··· Provided material
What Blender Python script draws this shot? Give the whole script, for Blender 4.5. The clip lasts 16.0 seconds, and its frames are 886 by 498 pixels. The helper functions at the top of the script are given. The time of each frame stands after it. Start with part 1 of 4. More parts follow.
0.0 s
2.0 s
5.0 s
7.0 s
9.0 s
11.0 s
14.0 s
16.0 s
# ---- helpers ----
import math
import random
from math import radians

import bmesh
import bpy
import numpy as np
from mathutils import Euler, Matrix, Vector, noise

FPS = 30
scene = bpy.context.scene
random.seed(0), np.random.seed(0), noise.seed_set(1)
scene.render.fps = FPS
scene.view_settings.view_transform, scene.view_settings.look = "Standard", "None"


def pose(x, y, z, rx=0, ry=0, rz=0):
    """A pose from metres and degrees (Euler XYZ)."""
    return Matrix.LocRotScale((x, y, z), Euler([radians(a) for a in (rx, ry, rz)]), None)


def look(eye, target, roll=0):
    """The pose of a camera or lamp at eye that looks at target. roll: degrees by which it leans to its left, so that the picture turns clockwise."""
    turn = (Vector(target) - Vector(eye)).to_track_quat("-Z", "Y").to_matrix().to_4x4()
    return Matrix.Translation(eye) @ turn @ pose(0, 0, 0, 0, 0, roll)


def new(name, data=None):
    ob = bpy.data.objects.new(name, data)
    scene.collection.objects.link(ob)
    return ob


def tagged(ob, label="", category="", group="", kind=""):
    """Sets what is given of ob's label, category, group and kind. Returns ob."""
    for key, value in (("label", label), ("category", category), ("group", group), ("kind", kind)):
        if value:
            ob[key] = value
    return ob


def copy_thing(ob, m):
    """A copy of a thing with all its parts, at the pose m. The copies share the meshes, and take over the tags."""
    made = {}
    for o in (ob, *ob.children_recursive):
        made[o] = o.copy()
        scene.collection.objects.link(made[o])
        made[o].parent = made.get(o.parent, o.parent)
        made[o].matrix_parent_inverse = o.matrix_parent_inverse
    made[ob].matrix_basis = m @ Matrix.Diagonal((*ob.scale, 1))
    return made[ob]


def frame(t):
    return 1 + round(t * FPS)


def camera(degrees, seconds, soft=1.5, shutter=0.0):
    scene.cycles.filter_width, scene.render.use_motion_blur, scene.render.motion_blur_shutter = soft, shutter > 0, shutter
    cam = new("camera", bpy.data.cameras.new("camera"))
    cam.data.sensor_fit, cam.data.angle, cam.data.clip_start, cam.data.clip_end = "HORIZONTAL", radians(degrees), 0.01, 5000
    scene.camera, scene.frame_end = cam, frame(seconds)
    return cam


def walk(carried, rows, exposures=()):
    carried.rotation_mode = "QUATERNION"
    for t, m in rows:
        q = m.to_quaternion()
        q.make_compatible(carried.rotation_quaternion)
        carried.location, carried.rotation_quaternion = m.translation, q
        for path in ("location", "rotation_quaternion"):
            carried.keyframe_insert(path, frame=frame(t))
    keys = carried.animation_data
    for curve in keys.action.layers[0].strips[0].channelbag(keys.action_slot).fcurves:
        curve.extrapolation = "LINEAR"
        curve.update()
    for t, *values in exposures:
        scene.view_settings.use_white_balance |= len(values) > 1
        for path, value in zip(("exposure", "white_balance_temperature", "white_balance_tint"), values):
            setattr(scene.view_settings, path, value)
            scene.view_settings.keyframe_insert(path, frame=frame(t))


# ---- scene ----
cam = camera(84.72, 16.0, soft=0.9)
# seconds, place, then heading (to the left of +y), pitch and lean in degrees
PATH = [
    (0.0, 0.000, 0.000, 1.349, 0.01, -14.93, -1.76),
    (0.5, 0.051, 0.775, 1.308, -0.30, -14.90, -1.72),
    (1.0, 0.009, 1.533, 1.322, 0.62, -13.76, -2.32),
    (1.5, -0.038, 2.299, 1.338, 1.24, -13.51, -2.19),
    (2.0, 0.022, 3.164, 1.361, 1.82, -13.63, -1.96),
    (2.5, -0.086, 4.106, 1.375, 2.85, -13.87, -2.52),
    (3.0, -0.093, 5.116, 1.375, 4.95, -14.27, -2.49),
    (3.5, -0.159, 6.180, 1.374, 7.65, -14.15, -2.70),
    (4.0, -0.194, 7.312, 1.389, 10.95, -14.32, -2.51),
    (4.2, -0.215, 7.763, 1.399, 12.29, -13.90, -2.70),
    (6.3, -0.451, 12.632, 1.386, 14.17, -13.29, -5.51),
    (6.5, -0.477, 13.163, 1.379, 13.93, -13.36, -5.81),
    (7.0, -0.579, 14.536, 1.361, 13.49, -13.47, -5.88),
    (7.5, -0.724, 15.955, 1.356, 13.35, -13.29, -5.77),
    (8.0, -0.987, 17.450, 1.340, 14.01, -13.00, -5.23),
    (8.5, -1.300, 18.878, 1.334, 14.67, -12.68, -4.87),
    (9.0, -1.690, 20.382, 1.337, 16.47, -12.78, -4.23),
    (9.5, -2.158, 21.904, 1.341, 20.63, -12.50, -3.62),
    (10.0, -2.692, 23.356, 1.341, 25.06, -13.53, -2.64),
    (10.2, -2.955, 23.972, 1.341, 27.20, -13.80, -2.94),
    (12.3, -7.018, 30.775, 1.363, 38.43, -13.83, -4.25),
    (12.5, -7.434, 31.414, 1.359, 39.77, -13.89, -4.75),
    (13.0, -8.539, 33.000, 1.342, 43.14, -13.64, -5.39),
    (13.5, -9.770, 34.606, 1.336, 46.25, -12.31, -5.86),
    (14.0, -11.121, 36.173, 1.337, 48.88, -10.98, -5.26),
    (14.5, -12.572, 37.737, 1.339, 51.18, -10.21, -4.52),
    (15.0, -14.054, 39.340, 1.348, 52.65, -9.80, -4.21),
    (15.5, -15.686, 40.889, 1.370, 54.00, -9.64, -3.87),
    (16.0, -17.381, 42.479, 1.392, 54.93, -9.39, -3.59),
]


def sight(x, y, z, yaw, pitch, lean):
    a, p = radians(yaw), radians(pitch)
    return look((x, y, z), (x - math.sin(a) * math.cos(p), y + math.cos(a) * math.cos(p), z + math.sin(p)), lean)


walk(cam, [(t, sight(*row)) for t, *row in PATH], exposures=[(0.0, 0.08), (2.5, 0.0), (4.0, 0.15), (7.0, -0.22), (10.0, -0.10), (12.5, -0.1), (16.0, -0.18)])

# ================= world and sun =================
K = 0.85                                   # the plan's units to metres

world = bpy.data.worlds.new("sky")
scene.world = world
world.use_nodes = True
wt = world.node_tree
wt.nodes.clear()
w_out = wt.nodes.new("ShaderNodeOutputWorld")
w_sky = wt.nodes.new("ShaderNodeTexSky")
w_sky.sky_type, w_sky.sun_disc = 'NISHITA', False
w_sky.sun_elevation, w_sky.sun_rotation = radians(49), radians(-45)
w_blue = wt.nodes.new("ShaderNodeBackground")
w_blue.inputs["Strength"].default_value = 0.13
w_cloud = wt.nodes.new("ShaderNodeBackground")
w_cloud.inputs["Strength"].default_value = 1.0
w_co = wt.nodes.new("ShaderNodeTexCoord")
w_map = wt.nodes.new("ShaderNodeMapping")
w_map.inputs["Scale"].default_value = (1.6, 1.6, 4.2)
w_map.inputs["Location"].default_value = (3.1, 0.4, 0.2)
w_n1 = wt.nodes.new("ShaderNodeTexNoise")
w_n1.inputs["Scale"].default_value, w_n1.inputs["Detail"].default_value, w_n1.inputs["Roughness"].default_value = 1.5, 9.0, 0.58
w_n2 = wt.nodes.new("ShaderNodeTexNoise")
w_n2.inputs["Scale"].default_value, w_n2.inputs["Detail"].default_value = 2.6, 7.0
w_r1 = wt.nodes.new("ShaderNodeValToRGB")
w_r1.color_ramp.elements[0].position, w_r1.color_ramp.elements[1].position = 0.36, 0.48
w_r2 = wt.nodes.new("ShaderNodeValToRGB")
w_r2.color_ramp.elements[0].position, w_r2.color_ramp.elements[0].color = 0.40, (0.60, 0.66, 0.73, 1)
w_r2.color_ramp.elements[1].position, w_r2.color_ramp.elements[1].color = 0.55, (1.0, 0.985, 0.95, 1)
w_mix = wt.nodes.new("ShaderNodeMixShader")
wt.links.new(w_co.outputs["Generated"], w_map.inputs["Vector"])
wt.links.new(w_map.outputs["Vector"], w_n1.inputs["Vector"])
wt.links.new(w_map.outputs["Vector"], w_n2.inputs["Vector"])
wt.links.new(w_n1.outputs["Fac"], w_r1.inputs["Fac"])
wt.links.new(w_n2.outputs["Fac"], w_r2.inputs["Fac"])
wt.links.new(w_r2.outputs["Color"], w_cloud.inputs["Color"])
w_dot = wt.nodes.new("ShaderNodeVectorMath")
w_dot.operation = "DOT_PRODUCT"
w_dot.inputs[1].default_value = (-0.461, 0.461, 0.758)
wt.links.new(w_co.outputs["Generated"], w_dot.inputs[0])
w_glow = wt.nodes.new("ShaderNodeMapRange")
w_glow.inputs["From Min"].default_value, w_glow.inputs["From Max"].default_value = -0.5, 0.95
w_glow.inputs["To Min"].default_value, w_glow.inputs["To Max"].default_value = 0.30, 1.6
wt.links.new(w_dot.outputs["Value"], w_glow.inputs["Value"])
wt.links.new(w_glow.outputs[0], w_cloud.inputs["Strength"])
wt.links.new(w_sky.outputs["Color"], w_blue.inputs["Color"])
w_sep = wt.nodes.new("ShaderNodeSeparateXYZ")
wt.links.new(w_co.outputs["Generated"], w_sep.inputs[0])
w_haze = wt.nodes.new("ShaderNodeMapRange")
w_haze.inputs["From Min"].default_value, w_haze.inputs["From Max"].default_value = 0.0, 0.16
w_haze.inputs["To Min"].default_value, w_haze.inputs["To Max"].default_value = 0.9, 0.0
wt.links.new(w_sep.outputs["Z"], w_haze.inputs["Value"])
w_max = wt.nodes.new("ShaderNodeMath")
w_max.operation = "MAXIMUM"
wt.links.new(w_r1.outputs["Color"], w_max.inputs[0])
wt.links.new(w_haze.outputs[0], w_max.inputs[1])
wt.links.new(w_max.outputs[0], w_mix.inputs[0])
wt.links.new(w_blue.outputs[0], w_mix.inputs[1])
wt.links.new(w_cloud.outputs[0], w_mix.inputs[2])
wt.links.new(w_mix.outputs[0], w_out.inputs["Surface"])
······
Given problem. Beginning with the line containing "turn = (Vector(target)" and ending with the line containing "for key, value", extract those lines exactly from the listing above, and only those.

Right answer.
    turn = (Vector(target) - Vector(eye)).to_track_quat("-Z", "Y").to_matrix().to_4x4()
    return Matrix.Translation(eye) @ turn @ pose(0, 0, 0, 0, 0, roll)


def new(name, data=None):
    ob = bpy.data.objects.new(name, data)
    scene.collection.objects.link(ob)
    return ob


def tagged(ob, label="", category="", group="", kind=""):
    """Sets what is given of ob's label, category, group and kind. Returns ob."""
    for key, value in (("label", label), ("category", category), ("group", group), ("kind", kind)):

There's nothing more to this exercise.